It’s the return of the Tory Hokey Cokey – only problem is they don’t know if they’re in or out at the moment. Europe was the death of the them in the 90s and it could be about the split the party again with UKIP and Labour sitting on the sidelines laughing.
Seventy MPs have supported an amendment to the Queen’s Speech about referendum on the UK’s membership of the EU. This is a ‘win-win’ move claim the so-called rebel MPs because they are claiming to support it strengthens their position and if it loses because Labour vote against again it will strengthen their core vote. But I think it’s actually a ‘lose-lose’ issue because if it goes ahead ultimately they are rejecting their own party’s Queen’s Speech as it was which makes no sense and if it fails they have just shown themselves up as being divided and uncertain.

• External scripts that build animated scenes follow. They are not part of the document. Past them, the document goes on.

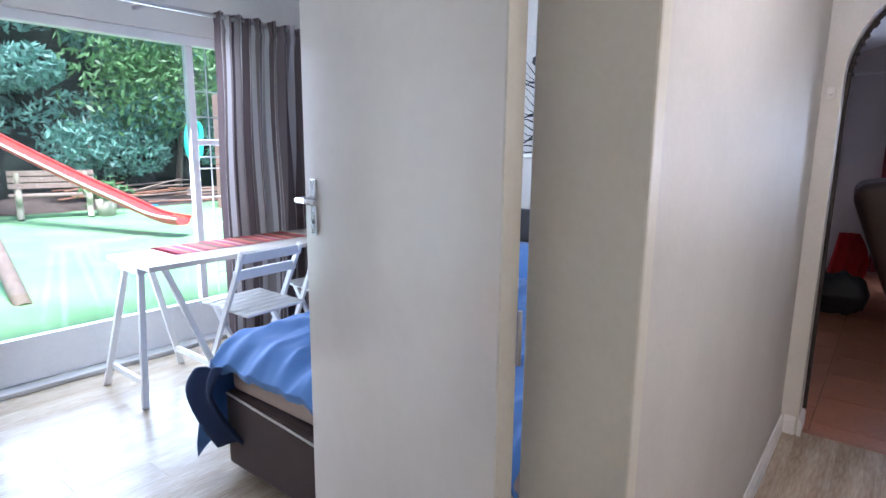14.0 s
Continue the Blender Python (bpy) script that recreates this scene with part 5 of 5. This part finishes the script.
part("chute", sheet(24, 12, chute), REDPL, sl, smooth=True)
for k in (0, 1):
    tube("edge", [Vector(chute(i / 8, k)) + Vector((0, 0, 0.012)) for i in range(9)], 0.018, WHITEPL if k == 0 else REDPL, sl)
bn = thing("garden_bench", pose(8.25, 11.6, -0.08, 0, 0, -15), "weathered garden bench with curled stone ends", "bench")
for x in (-0.55, 0.55):
    tube("bench_end", [(x, -0.30, 0.02), (x, -0.22, 0.25), (x, -0.30, 0.42), (x, -0.05, 0.44), (x, 0.22, 0.42), (x, 0.26, 0.85)], 0.055, mat("cream_stone", (0.45, 0.40, 0.32), 0.8, var=0.15), bn, "cream stone bench end")
for k in range(4):
    part("seat_slat", B((-0.7, -0.24 + k * 0.12, 0.43), (0.7, -0.14 + k * 0.12, 0.46), 0.004), POLE, bn)
for k in range(3):
    part("backrest_slat", B((-0.7, 0.22, 0.55 + k * 0.12), (0.7, 0.25, 0.65 + k * 0.12), 0.004), POLE, bn)
pt = thing("potted_plant", pose(9.0, 11.2, -0.08), "leafy plant in a pale pot on the lawn", "plant")
part("pot", R((0, 0, 0), (0, 0, 0.34), 0.15, 0.20, 20), mat("pale_pot", (0.42, 0.36, 0.30), 0.8), pt)


def leaves(name, n, vol, size, material, seed, parent=None, label=""):
    """Scattered leaf blades; vol(rng) gives centres (n, 3)."""
    rng = np.random.default_rng(seed)
    c = vol(rng, n)
    d = rng.normal(size=(n, 3))
    d /= np.linalg.norm(d, axis=1, keepdims=True)
    e = np.cross(d, rng.normal(size=(n, 3)))
    e /= np.linalg.norm(e, axis=1, keepdims=True)
    s = size * rng.uniform(0.6, 1.3, (n, 1))
    v = np.stack([c - d * s, c + e * s * 0.3, c + d * s, c - e * s * 0.3], 1).reshape(-1, 3)
    me = bpy.data.meshes.new(name)
    me.from_pydata(v.tolist(), [], np.arange(4 * n).reshape(n, 4).tolist())
    me.materials.append(material)
    ob = new(name, me)
    if parent:
        ob.parent = parent
    return tagged(ob, label, kind="stuff")


def leafmat(name, c1, c2):
    m = bpy.data.materials.new(name)
    m.use_nodes = True
    n, l = m.node_tree.nodes, m.node_tree.links
    b = n["Principled BSDF"]
    g = n.new("ShaderNodeNewGeometry")
    r = n.new("ShaderNodeValToRGB")
    r.color_ramp.elements[0].color, r.color_ramp.elements[1].color = (*c1, 1), (*c2, 1)
    l.new(g.outputs["Random Per Island"], r.inputs[0])
    l.new(r.outputs[0], b.inputs["Base Color"])
    b.inputs["Roughness"].default_value = 0.45
    t, mx = n.new("ShaderNodeBsdfTranslucent"), n.new("ShaderNodeMixShader")
    l.new(r.outputs[0], t.inputs[0])
    mx.inputs[0].default_value = 0.4
    l.new(b.outputs[0], mx.inputs[1])
    l.new(t.outputs[0], mx.inputs[2])
    l.new(mx.outputs[0], n["Material Output"].inputs[0])
    return m


LEAF = leafmat("shrub_leaves", (0.06, 0.18, 0.15), (0.24, 0.47, 0.40))
LEAF2 = leafmat("yellow_green_leaves", (0.06, 0.16, 0.06), (0.18, 0.34, 0.14))
part("foliage_core", R((0, 0, 0.3), (0, 0, 0.4), 0.15, n=10), LEAF2, pt)
leaves("plant_leaves", 260, lambda r, n: r.normal(size=(n, 3)) * (0.16, 0.16, 0.10) + (0, 0, 0.48), 0.09, LEAF2, 3, pt)

CLUMPS = []
_rg = np.random.default_rng(11)
for _k in range(150):
    CLUMPS.append((_rg.uniform(-6, 19), _rg.uniform(13.0, 14.4), _rg.uniform(1.1, 5.6), _rg.uniform(0.35, 0.85)))
CLUMPS = np.array(CLUMPS)


def hedge_vol(rng, n):
    i = rng.integers(0, len(CLUMPS), n)
    d = rng.normal(size=(n, 3))
    d /= np.linalg.norm(d, axis=1, keepdims=True)
    d[:, 1] = -np.abs(d[:, 1])
    return CLUMPS[i, :3] + d * (CLUMPS[i, 3] * rng.uniform(0.75, 1.05, n))[:, None] * (1.3, 0.9, 0.9)


hd = thing("hedge", Matrix(), "tall dense dark green flowering shrub hedge behind the lawn", "hedge")
leaves("hedge_leaves", 75000, hedge_vol, 0.105, LEAF, 21, hd)
leaves("hedge_leaves", 5000, lambda r, n: r.normal(size=(n, 3)) * (0.8, 0.35, 0.55) + (11.2, 12.9, 2.9), 0.11, LEAF2, 22, hd)
# Dark sheet behind the leaves stands in for the shade inside the hedge.
HEDGE_SHADE = mat("hedge_shade", (0.012, 0.02, 0.014), 0.95, var=0.5, scale=3, bump=0.6)
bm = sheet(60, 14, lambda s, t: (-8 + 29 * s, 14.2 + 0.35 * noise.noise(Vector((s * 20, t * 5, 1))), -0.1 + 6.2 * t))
part("inner_shade", bm, HEDGE_SHADE, hd, smooth=True)
RDF = mat("red_flower", (0.60, 0.06, 0.06), 0.7)
rnd = random.Random(6)
bm = bmesh.new()
for k in range(26):
    c = CLUMPS[rnd.randrange(len(CLUMPS))]
    blob(bm, (c[0] + rnd.uniform(-0.3, 0.3), c[1] - c[3] * 0.95, c[2] + rnd.uniform(-0.2, 0.2)), (0.05, 0.05, 0.04), 1, 0.3)
tagged(part("flowers", bm, RDF, hd), kind="stuff")
for x in (-3, 1.5, 7.8, 9.6, 11.8, 14):
    part("stem", R((x, 13.9, -0.1), (x + 0.4, 14.0, 2.6), 0.09, 0.04, 10), POLE, hd)
SOIL = mat("leaf_litter", (0.05, 0.035, 0.03), 0.95, color2=(0.10, 0.07, 0.06), scale=4, fine=60, bump=0.8)
bm = sheet(60, 8, lambda s, t: (-8 + 29 * s, 12.3 + 2.2 * t + 0.15 * math.sin(9 * s * 3), -0.075 + 0.22 * t + 0.05 * noise.noise(Vector((s * 40, t * 4, 0)))))
tagged(part("flower_bed", bm, SOIL, smooth=True), "dark leaf-littered flower bed under the hedge", kind="structure")
bw = thing("brushwood_heap", Matrix(), "heap of cut brown sticks on the flower bed", "sticks")
rnd = random.Random(17)
for k in range(26):
    x, y, z, a = rnd.uniform(9.3, 12.2), rnd.uniform(12.3, 13.3), rnd.uniform(0.0, 0.35), rnd.uniform(-0.6, 0.6)
    L = rnd.uniform(0.4, 1.0)
    part("stick", R((x - L * math.cos(a), y - L * 0.4 * math.sin(a), z), (x + L * math.cos(a), y + L * 0.4 * math.sin(a), z + rnd.uniform(-0.12, 0.2)), 0.022, 0.012, 7), (POLE, TIMB)[k % 2], bw)
part("blue_stick", R((9.75, 12.05, 0.02), (10.35, 11.95, -0.03), 0.02, n=8), mat("sky_blue_plastic", (0.05, 0.30, 0.60), 0.4), bw, "sky blue plastic rod")
tg = thing("garden_toy", Matrix(), "turquoise plastic hoop hanging in the garden", "toy")
tube("hoop", [(10.3, 10.0, 1.75), (10.1, 10.0, 1.4), (10.25, 10.0, 1.05), (10.4, 10.0, 1.4)], 0.05, mat("turquoise_plastic", (0.03, 0.42, 0.38), 0.4), tg, cyclic=True)
part("post", R((10.3, 10.06, -0.1), (10.3, 10.06, 1.9), 0.03, n=10), POLE, tg)
sb = thing("garden_shrub", Matrix(), "leafy green shrub outside the bedroom window", "shrub")
leaves("shrub_leaves", 7000, lambda r, n: np.clip(r.normal(size=(n, 3)), -2, 2) * (0.45, 0.35, 0.75) + (1.55, 6.2, 1.45), 0.10, LEAF, 31, sb)
for k in range(5):
    part("stem", R((1.4 + 0.08 * k, 6.2, -0.1), (1.05 + 0.25 * k, 6.15 + 0.05 * k, 1.5), 0.025, 0.012, 8), POLE, sb)
fw = thing("garden_wall", Matrix(), "pale red garden wall pillar beyond the lawn", "wall")
for k in range(5):
    part("block", B((11.2, 10.6, -0.1 + k * 0.5), (12.2, 10.9, 0.39 + k * 0.5), 0.01), mat("pinkish_plaster", (0.42, 0.25, 0.22), 0.85, var=0.15), fw)
bnd = panel("boundary_wall", (20.5, -30, -0.3), (20.8, 60, 2.2), mat("pale_boundary_plaster", (0.5, 0.48, 0.45), 0.9, var=0.15), "pale plastered boundary wall")

# ---- planks and tiles ----


def plank_mesh(name, L, W, t, material):
    bm = B((0, 0, -t), (L, W, 0), 0.0006)
    me = bpy.data.meshes.new(name)
    bm.to_mesh(me)
    bm.free()
    me.materials.append(material)
    return me


def lay(parent, me_name, L, W, x0, x1, y0, y1, material, along_x=True, gap=0.0003, seed=0, z=0.0):
    rnd = random.Random(seed)
    cache = {}
    y = y0
    row = 0
    while y < y1 - 0.01:
        w = min(W, y1 - y)
        x = x0 - rnd.uniform(0, L * 0.9)
        while x < x1 - 0.005:
            a, b = max(x, x0), min(x + L, x1)
            if b - a > 0.01:
                key = (round(b - a, 4), round(w, 4))
                if key not in cache:
                    cache[key] = plank_mesh(me_name, key[0] - gap, key[1] - gap, 0.006, material)
                ob = new(me_name, cache[key])
                ob.parent = parent
                ob.matrix_local = Matrix.Translation((a, y, z)) if along_x else Matrix.Translation((y + w, a, z)) @ Matrix.Rotation(radians(90), 4, "Z")
            x += L
        y += W
        row += 1


lay(bpy.data.objects["floor_passage"], "plank", 1.20, 0.168, 3.262, 7.518, CR - 0.02, CL + 0.09, FLOORW, seed=1)
lay(bpy.data.objects["floor_guest"], "plank", 1.20, 0.168, 4.31, 7.518, -0.60, GY, FLOORW, seed=2)
lay(bpy.data.objects["floor_hall"], "plank", 1.20, 0.168, -1.5, 3.238, SW, NW, FLOORH, seed=3)
lay(bpy.data.objects["floor_lounge"], "tile", 0.40, 0.40, 7.54, LX, -4.4, -0.3, TERRA, gap=0.008, seed=4, z=-0.002)
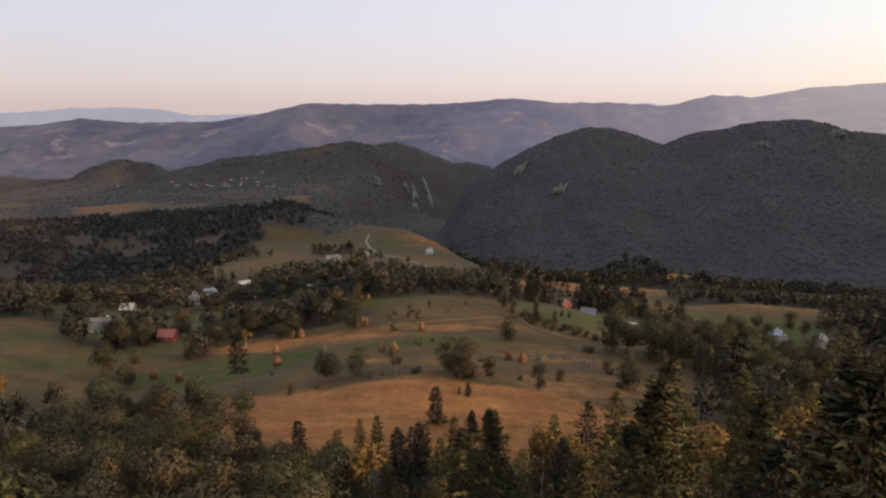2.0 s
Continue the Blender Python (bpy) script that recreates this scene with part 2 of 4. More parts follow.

My position on Europe is the same as my position on the UK and Scotland – I would need to see the evidence to support leaving because at the moment we are protected by being in the EU through laws and trading relationships which are covered by our membership. It always comes down to the pound in your pocket and until someone can prove that the alternative is better I’m all for the status quo. It’s not that I don’t like change because if the change is positive and considered then I’m willing to try it – but ill thought out knee-jerk reactions to try to ease the minds of the grassroot Tories that are fearful of the rise of UKIP is not the way to go. Nigel Farage and his band of misfits are the new protest vote. With the Lib Dems in the pocket of the Conservatives through the coalition unhappy blues have no other option. If their recent 23% share of the vote was replicate in a General Election they would achieve no seats in Parliament.
Politics is too reactionary these days and needs to consider longer term goals rather than appeasing the grumpy old racists in their ranks. When Bill Cash, Teresa Gorman, John Redwood and company rose up against John Major’s position in Europe all it achieved was a disintegration of their hold on power – the same could happen now with two cabinet ministers, Michael “Pob” Gove and Phillip Morris, both saying over the weekend they would vote to leave the EU. It’s not as simple as walking away – it’d be like a messy divorce where we’re all fighting over custody of Brussels and The Netherlands.
The other issue that the Tories can’t seem to see is that if the UK renegotiated instead of withdrawing we’d still have a degree of power and a front seat at the table instead of shouting from the outside in. Again I’d point out that in an ever shrinking world of communications and trade why do we want to put up barriers to prevent these things. People speak about the success of Switzerland but with respect to that country it is not in the G20 or one of the most powerful countries in the world – the UK is the 4th richest and most powerful partly down to trade agreements and the stability of the EU over the last half century. Why would we take a risk to jeopardise that stability because Nigel Farage is beating the racism drum?
The treaties and laws that we have signed up to in Europe have given us cleaner water, working rights, disabled rights, supported farming and fishing, better food labelling, funding to support jobs, working time directive, child protection, conservation, education treaties and even the cost of a mobile phone call while in Europe. It’s not perfect – far from it – but we benefit much more than we realise and if we left then the government would have to find money for the shortfalls in these types of areas – and what’s the one thing we don’t have just now?